A-B-C planları ile 'Millet iradesine' operasyon mu yapılacak?
Meydanlarda sürekli 'Millet iradesi'nden dem vuran AKP, o milletin iradesini hiçe sayıp, yeniden bir düzenek mi kuracak?
"Sistem kilitlenirse farklı planlarımız var" ne demektir?
Diyelim ki millet denetleme yetkisini, gücünü muhalefete verdi, bunun adını "SİSTEMİ KİLİTLEMEK" mi koyacaksınız?
Bu durumda sormak hakkım;
-Millete ve millî iradeye hiç mi saygınız yok?
Millet öyle diyorsa öyledir.. "Yok arkadaş, bana ne millî iradeden, benim istediğim olmazsa ameliyatı yaparım" demenin Türkçesi nedir?
Haliyle merak ediyor insan, geçin meclis çoğunluğunu, Cumhurbaşkanlığı'nı kaybettiğinizde ne planlarınız var acaba?
Bu millete daha ne bedeller ödetmeyi planlıyorsunuz acaba?
Siyasi partiler seçimle gelir, seçimle gider.. Demokrasinin gereği bu..
A-B-C planlarıyla, toplum ya da siyaset mühendisliğiyle, ayak oyunlarıyla, milletin tercihini reddedip yeni oyunlar kurmaya kalkmak, tarihimizdeki örneklerinden de anlaşılacağı gibi, 'DARBE' aklıdır, 'DARBECİ' aklıdır..
Ve darbe darbedir.. Bunun üniformalısı da, sivili de bir..
***
Şimdi bir daha düşünün, bu bir tekerrür değil mi?
O A-B-C planlarının ülkemize çıkardığı faturayı düşündüğümüzde, millet olarak buna engel olmak zorunda değil miyiz?
O yüzden, hangi partiden olursak olalım, 24 Haziran'da, tüm planları boşa çıkaracak bir tercih yapalım..
Millî iradenin gücü de burada..
***
Tekerrür deyince aklıma geldi.
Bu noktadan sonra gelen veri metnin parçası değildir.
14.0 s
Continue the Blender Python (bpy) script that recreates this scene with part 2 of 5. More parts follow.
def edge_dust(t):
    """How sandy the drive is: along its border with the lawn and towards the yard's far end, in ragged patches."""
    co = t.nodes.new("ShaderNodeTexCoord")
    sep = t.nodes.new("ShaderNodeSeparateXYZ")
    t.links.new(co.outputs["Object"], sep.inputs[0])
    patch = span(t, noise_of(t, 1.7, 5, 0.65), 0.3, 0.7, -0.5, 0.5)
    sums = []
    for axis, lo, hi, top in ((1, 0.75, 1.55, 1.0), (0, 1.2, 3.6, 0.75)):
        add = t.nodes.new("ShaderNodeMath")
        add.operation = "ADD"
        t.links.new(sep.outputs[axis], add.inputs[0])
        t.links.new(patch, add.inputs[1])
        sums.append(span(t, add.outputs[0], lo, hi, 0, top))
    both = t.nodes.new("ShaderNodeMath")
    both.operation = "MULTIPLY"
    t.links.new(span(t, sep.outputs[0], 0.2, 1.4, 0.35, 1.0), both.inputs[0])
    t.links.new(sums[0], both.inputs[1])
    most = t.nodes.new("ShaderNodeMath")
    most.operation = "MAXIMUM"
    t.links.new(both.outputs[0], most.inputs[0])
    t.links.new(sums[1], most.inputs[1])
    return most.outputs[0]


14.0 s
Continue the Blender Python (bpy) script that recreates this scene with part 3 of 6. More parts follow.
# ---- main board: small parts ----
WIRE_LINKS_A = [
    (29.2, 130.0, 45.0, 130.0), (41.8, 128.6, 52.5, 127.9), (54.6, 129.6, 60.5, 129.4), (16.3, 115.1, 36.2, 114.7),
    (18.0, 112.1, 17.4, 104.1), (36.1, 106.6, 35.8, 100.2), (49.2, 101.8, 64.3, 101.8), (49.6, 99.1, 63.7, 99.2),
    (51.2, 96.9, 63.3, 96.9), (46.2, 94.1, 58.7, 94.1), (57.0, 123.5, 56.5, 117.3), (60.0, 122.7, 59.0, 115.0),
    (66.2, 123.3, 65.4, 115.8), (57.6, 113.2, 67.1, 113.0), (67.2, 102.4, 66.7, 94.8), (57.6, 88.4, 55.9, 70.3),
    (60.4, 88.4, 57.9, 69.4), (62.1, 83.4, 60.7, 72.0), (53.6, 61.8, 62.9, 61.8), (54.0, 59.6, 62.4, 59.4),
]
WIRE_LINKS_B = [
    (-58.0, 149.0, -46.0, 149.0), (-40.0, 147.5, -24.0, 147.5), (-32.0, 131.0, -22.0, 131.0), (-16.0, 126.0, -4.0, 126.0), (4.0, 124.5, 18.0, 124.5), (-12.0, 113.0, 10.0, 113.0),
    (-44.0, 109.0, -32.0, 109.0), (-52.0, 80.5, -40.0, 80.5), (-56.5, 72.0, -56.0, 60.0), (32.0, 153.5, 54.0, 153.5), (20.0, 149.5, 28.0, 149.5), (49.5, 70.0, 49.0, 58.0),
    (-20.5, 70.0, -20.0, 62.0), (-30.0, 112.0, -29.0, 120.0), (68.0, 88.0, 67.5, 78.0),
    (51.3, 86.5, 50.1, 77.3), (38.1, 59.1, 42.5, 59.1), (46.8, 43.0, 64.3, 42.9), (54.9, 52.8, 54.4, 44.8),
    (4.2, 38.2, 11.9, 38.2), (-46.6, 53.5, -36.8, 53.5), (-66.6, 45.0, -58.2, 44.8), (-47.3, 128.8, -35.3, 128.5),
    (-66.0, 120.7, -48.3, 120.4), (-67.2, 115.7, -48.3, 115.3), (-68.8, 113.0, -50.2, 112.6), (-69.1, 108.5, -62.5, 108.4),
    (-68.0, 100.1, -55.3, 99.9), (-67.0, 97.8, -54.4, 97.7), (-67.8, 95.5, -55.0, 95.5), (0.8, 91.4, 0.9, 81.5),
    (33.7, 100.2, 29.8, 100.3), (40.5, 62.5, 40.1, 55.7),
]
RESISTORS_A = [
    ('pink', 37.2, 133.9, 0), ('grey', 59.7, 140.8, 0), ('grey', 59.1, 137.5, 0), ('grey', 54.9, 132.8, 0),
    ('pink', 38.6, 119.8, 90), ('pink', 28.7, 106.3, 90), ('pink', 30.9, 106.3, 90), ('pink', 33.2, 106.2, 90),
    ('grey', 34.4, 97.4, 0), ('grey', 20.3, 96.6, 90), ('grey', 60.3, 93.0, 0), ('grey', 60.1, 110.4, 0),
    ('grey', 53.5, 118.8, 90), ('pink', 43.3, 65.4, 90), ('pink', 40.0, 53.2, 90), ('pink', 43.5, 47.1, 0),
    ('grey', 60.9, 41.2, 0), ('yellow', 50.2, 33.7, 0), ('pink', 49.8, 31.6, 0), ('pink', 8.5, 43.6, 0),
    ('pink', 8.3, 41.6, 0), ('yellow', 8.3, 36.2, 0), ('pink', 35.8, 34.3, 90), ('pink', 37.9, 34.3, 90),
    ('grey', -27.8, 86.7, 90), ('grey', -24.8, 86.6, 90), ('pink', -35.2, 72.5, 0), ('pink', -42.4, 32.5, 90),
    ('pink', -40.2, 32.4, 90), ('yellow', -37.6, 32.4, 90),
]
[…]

Bakın ne diyordu, büyük değerimiz Mehmet Akif:
"Geçmişten adam hisse kaparmış... Ne masal şey!
Beş bin senelik kıssa, yarım hisse mi verdi?
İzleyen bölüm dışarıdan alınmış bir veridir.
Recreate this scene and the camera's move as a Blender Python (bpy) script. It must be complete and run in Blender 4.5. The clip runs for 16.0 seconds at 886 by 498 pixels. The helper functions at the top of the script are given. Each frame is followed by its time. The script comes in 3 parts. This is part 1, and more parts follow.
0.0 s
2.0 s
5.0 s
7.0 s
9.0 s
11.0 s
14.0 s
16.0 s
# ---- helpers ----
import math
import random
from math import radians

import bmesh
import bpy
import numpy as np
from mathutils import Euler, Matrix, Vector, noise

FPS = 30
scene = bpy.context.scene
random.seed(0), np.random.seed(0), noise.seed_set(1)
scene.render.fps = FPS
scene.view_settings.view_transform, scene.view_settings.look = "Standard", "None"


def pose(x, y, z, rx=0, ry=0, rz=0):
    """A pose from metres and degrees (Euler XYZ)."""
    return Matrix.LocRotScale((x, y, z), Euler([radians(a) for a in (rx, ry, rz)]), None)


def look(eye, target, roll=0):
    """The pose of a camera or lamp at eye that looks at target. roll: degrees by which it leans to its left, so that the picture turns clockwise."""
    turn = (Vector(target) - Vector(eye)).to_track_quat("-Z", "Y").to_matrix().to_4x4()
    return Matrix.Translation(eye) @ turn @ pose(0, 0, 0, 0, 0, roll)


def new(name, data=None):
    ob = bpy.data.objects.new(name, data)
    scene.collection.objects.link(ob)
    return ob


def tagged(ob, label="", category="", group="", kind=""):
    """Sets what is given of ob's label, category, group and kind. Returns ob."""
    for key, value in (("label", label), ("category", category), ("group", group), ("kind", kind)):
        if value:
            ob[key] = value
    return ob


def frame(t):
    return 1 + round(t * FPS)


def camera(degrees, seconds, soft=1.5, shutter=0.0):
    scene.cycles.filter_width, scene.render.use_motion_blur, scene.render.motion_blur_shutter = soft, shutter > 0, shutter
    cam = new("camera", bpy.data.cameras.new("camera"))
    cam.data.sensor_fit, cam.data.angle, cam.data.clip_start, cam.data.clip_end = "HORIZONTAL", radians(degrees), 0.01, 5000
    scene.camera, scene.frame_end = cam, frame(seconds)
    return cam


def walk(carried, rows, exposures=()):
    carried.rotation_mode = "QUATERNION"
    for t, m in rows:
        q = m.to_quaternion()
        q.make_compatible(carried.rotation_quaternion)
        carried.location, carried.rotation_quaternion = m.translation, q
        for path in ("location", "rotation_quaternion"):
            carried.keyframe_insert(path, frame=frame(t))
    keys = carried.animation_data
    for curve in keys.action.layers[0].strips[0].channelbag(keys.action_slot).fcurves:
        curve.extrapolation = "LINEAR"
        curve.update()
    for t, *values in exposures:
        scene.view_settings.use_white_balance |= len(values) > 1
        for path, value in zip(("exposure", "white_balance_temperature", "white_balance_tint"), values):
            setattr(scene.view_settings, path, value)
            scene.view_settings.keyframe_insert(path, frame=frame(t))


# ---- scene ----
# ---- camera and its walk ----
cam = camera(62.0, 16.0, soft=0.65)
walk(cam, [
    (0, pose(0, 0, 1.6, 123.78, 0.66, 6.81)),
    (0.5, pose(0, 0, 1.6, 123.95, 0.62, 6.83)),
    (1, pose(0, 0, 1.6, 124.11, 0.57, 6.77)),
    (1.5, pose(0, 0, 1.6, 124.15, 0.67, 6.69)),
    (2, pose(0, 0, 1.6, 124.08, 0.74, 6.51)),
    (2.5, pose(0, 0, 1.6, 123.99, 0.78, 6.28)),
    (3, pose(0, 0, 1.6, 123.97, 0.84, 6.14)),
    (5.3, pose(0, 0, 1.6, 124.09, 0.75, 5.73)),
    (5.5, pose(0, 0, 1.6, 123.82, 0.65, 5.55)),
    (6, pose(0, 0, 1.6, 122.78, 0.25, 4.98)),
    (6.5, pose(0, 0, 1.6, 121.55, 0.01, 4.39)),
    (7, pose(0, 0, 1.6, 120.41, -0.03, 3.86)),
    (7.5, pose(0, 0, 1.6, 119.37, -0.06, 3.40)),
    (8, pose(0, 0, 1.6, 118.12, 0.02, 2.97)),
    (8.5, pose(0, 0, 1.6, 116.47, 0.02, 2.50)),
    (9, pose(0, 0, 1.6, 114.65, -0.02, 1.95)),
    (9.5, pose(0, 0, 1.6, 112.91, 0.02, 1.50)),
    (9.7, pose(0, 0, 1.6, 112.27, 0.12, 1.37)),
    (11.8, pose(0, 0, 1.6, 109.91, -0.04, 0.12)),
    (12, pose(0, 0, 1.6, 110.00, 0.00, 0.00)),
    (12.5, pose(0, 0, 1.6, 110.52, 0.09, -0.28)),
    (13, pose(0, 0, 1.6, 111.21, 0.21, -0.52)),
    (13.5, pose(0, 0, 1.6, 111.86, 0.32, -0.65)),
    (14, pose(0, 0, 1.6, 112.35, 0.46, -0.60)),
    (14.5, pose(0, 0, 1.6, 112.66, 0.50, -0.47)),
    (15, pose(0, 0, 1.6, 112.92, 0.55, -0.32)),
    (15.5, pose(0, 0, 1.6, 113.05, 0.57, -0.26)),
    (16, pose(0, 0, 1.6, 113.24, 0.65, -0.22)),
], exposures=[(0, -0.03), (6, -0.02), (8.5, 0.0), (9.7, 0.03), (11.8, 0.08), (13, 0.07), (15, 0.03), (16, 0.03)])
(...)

"Tarih"i "tekerrür" diye tarif ediyorlar;
Hiç ibret alınsaydı, tekerrür mü ederdi?"
.....
NOT: Maliye Bakanlığı'ndan Açıklama
16 Mayıs 2018 tarihli yazınızın "İyi ki Ekonomi Bakanımız var" başlıklı bölümündeki; "Türk Lirası'nda bu kadar hızlı değer kaybı beklemiyorduk" sözleri, Maliye Bakanı Sayın Naci Ağbal'a ait değildir.